When the error complained of is simply a mistake in the computation of the amount for which judgment is rendered, or something of that character, which it is perfectly evident would have been corrected if called to the attention of the lower Court, and the appellant had an opportunity to do so, but did not, it has been our practice to correct the error, but to impose the costs of the appeal on the appellant. (Howard v. Richards, 2 Nev. 128.) This, however, is not such a case, and there appears no good reason why the respondent should not pay the costs of this appeal.
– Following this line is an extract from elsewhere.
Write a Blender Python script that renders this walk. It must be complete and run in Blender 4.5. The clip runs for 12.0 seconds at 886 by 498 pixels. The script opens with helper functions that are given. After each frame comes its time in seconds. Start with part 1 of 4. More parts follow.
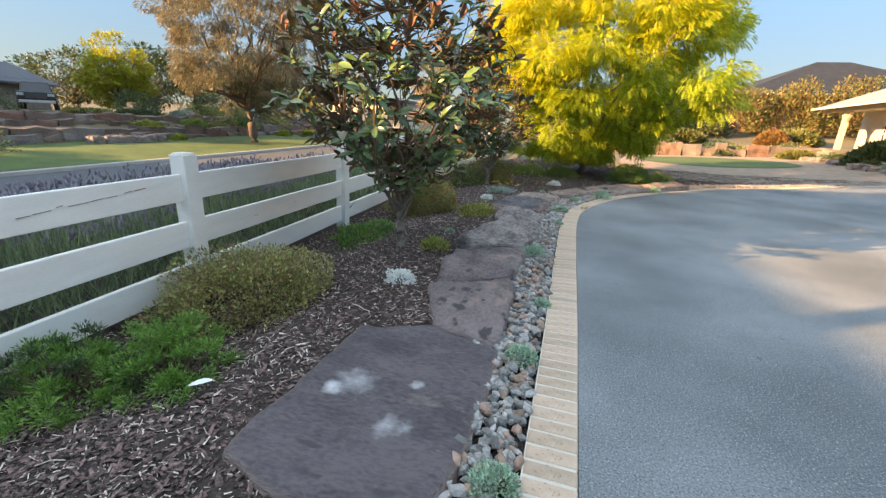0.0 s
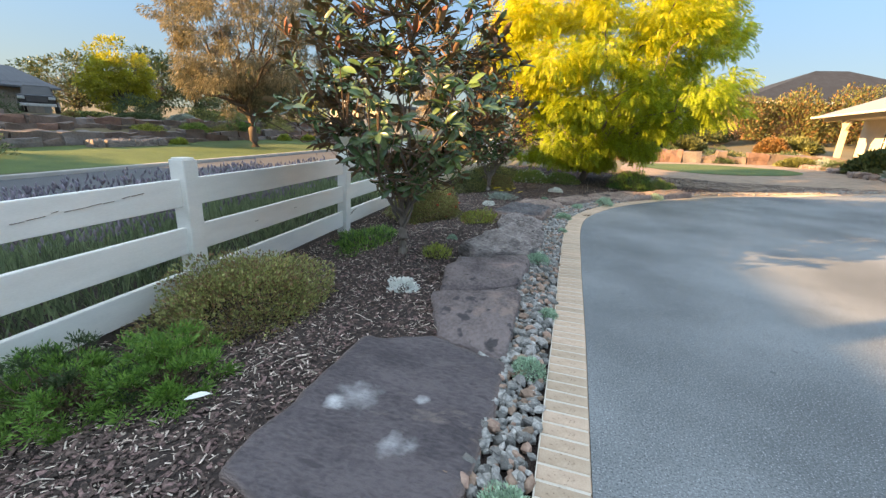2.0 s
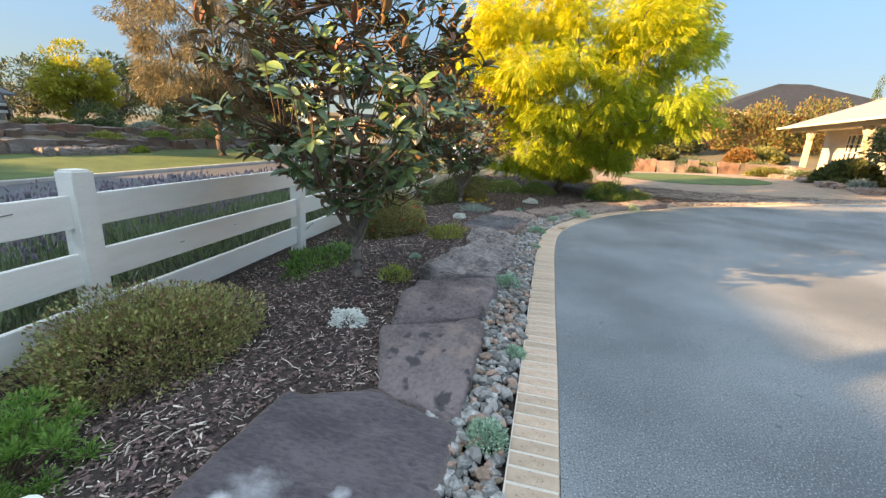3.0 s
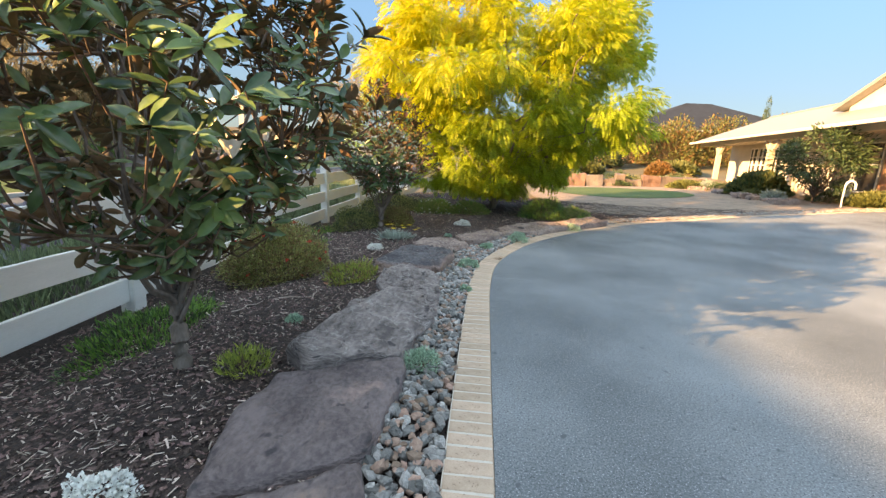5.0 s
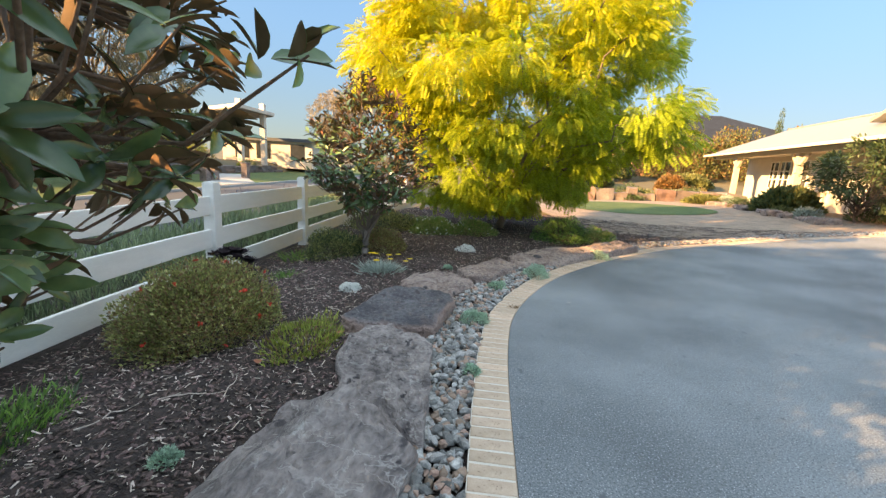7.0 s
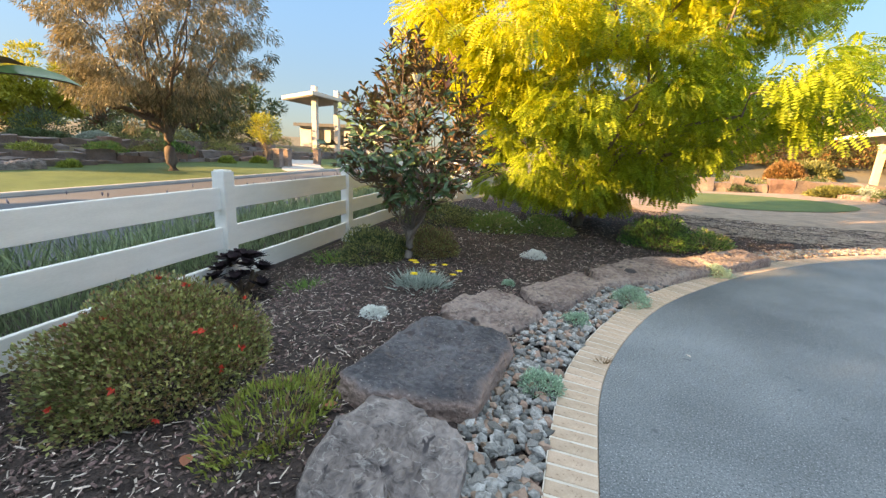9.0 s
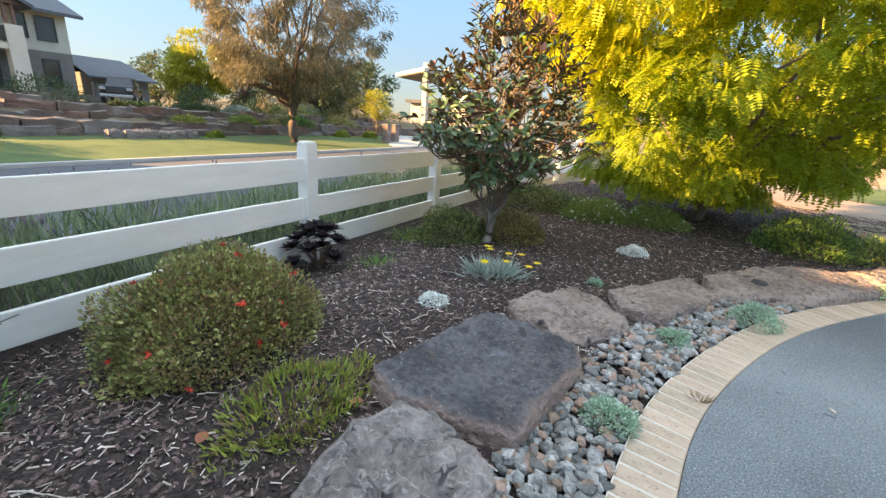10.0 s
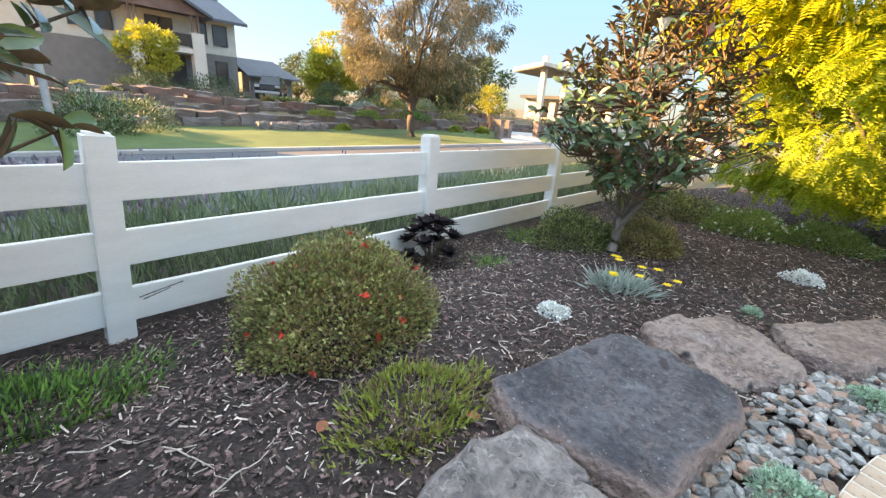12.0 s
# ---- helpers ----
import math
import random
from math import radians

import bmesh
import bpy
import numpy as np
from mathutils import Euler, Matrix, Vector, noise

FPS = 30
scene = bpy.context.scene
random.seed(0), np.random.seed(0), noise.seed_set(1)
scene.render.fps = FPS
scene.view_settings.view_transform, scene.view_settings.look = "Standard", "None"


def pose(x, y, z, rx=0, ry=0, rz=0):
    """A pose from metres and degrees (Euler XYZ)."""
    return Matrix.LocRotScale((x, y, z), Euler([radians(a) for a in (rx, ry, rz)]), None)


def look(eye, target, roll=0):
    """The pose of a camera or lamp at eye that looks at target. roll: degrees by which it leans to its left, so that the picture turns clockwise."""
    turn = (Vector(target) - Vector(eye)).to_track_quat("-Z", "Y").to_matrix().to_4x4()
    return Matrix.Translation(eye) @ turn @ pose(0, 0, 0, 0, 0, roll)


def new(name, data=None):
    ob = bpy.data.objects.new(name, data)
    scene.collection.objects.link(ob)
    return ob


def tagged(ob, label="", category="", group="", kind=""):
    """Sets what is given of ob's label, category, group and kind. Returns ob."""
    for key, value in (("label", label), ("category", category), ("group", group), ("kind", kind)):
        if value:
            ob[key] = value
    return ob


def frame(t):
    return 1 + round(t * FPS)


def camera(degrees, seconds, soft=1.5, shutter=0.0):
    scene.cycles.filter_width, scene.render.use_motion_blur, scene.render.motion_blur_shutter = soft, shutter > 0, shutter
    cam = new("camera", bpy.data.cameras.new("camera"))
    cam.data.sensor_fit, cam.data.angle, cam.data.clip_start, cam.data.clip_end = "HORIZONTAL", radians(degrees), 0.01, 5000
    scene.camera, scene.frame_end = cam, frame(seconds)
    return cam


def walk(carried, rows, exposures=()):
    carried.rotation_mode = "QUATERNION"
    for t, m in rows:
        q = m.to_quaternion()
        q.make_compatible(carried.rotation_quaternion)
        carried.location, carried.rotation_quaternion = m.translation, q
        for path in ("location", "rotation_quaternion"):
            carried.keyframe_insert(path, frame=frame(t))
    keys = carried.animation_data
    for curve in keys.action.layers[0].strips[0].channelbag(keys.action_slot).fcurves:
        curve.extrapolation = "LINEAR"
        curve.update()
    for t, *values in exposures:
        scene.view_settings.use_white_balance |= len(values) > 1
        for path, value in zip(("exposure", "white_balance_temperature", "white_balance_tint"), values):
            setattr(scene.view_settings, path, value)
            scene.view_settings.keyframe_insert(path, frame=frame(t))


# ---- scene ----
cam = camera(94.7, 12.0, soft=1.4)
METRES, EYE, TILT, LEAN, TURN = 5.52, 1.38, 0.0, 0.0, 13.5
ROWS = [
    (0.0, 0.0, 0.0, 0.0, 0.71, -17.48, -2.25),
    (0.5, 0.0007, -0.0012, 0.0004, 1.44, -17.38, -2.16),
    (1.0, -0.0041, -0.0017, 0.0006, 1.89, -17.32, -2.19),
    (1.5, -0.0084, -0.0005, 0.0007, 1.64, -17.13, -2.34),
    (2.0, -0.0071, 0.0128, 0.0, 0.72, -16.73, -2.6),
    (2.5, 0.0106, 0.0543, -0.0012, -0.43, -16.05, -2.77),
    (4.5, 0.0921, 0.2762, -0.0002, -8.69, -13.64, -2.59),
    (5.0, 0.1145, 0.3418, -0.0055, -10.69, -12.85, -2.51),
    (5.5, 0.1218, 0.4132, 0.0003, -11.72, -11.89, -2.61),
    (6.0, 0.1433, 0.476, -0.0075, -11.63, -11.35, -2.72),
    (6.5, 0.1562, 0.5431, -0.0019, -11.14, -11.38, -2.9),
    (8.5, 0.2202, 0.767, -0.0057, -4.6, -12.64, -2.85),
    (9.0, 0.228, 0.8267, -0.0053, -0.58, -13.75, -2.81),
    (9.5, 0.2533, 0.8666, -0.0094, 5.85, -15.38, -3.16),
    (10.0, 0.2657, 0.8934, -0.0099, 14.08, -17.43, -3.71),
    (10.5, 0.2488, 0.9022, -0.0147, 20.87, -18.84, -4.06),
    (11.0, 0.2336, 0.9114, -0.0153, 25.81, -19.5, -4.15),
    (11.5, 0.2296, 0.9149, -0.0157, 28.17, -19.44, -4.1),
    (12.0, 0.2294, 0.9149, -0.0152, 28.97, -18.98, -4.09),
]
walk(cam, [(t, pose(0, 0, EYE, TILT, LEAN, TURN) @ pose(METRES * x, METRES * y, METRES * z, 90 + pitch, roll, yaw)) for t, x, y, z, yaw, pitch, roll in ROWS],
     exposures=[(0.0, 2.64, 6900, 10), (6.5, 2.68, 6900, 9), (9.5, 2.86, 6900, 10), (12.0, 3.28, 6900, 12)])

# ---- world, sun ----
SUN = Vector((-0.866, -0.5, 0.306))
world = bpy.data.worlds.new("sky")
scene.world = world
world.use_nodes = True
wn = world.node_tree.nodes
sky = wn.new("ShaderNodeTexSky")
sky.sky_type, sky.sun_disc = "NISHITA", False
sky.sun_elevation, sky.sun_rotation = radians(17), radians(240)
sky.air_density, sky.dust_density, sky.ozone_density = 1.0, 0.35, 1.2
wn["Background"].inputs["Strength"].default_value = 0.15
soften, richer = wn.new("ShaderNodeGamma"), wn.new("ShaderNodeHueSaturation")
soften.inputs["Gamma"].default_value, richer.inputs["Saturation"].default_value = 0.5, 1.12
world.node_tree.links.new(sky.outputs[0], soften.inputs[0])
world.node_tree.links.new(soften.outputs[0], richer.inputs["Color"])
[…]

It is unnecessary to determine here whether or not the admission *445by Seale, that a partnership existed between himself and Anderson, was admissible for the purpose of establishing a joint liability. The Court found that such partnership existed between the defendants. That was a fact necessary to be proven; and we must presume that it was established by competent and sufficient evidence, as there is nothing in the record to negative it.

As interest is erroneously allowed in the judgment, the Court below will modify it in respect to the interest prior to judgment. Appellant to have his costs of this appeal.

Whitman, J., did not participate in the foregoing decision.